-- begin Information supplied --

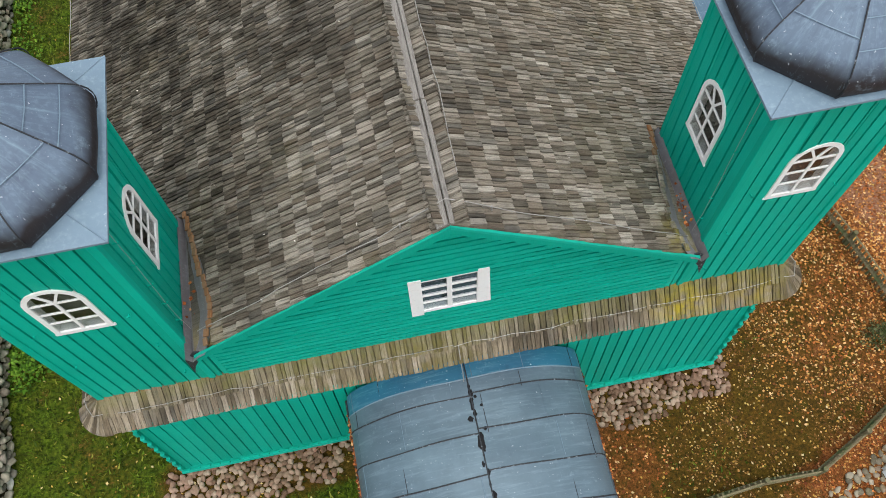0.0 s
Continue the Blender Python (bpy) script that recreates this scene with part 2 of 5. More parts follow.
m = Mat("black_tar", 0.6)
m.color(m.mix(m.noise(m.position(), 20, 4), (0.006, 0.006, 0.007), (0.022, 0.022, 0.024)))
TAR = m.m
m = Mat("dark_seam", 0.6, 0.3)
m.color(m.mix(m.span(m.noise(m.position(), 22, 4), 0.60, 0.68, 0, 0.8), m.mix(m.noise(m.position(), 12, 4), (0.012, 0.014, 0.018), (0.05, 0.056, 0.066)), (0.34, 0.38, 0.41)))
SEAM = m.m
m = Mat("verdigris_neck", 0.55, 0.4)
m.color(m.mix(m.span(m.noise(m.position(18, 18, 3), 2.2, 5), 0.40, 0.75), (0.115, 0.160, 0.200), (0.20, 0.30, 0.345)))
NECK = m.m
m = Mat("gilded_metal", 0.3, 1.0)
m.color(m.mix(m.noise(m.position(), 20, 3), (0.80, 0.50, 0.13), (0.50, 0.27, 0.08)))
GOLD = m.m
m = Mat("galvanised_wire", 0.5, 0.4)
m.color(m.mix(m.noise(m.position(), 30, 3), (0.28, 0.27, 0.25), (0.46, 0.45, 0.42)))
WIRE = m.m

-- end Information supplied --

Write out exactly the lines starting with the one that holds "Continue the Blender" and running through the last line above.

Continue the Blender Python (bpy) script that recreates this scene with part 2 of 5. More parts follow.
m = Mat("black_tar", 0.6)
m.color(m.mix(m.noise(m.position(), 20, 4), (0.006, 0.006, 0.007), (0.022, 0.022, 0.024)))
TAR = m.m
m = Mat("dark_seam", 0.6, 0.3)
m.color(m.mix(m.span(m.noise(m.position(), 22, 4), 0.60, 0.68, 0, 0.8), m.mix(m.noise(m.position(), 12, 4), (0.012, 0.014, 0.018), (0.05, 0.056, 0.066)), (0.34, 0.38, 0.41)))
SEAM = m.m
m = Mat("verdigris_neck", 0.55, 0.4)
m.color(m.mix(m.span(m.noise(m.position(18, 18, 3), 2.2, 5), 0.40, 0.75), (0.115, 0.160, 0.200), (0.20, 0.30, 0.345)))
NECK = m.m
m = Mat("gilded_metal", 0.3, 1.0)
m.color(m.mix(m.noise(m.position(), 20, 3), (0.80, 0.50, 0.13), (0.50, 0.27, 0.08)))
GOLD = m.m
m = Mat("galvanised_wire", 0.5, 0.4)
m.color(m.mix(m.noise(m.position(), 30, 3), (0.28, 0.27, 0.25), (0.46, 0.45, 0.42)))
WIRE = m.m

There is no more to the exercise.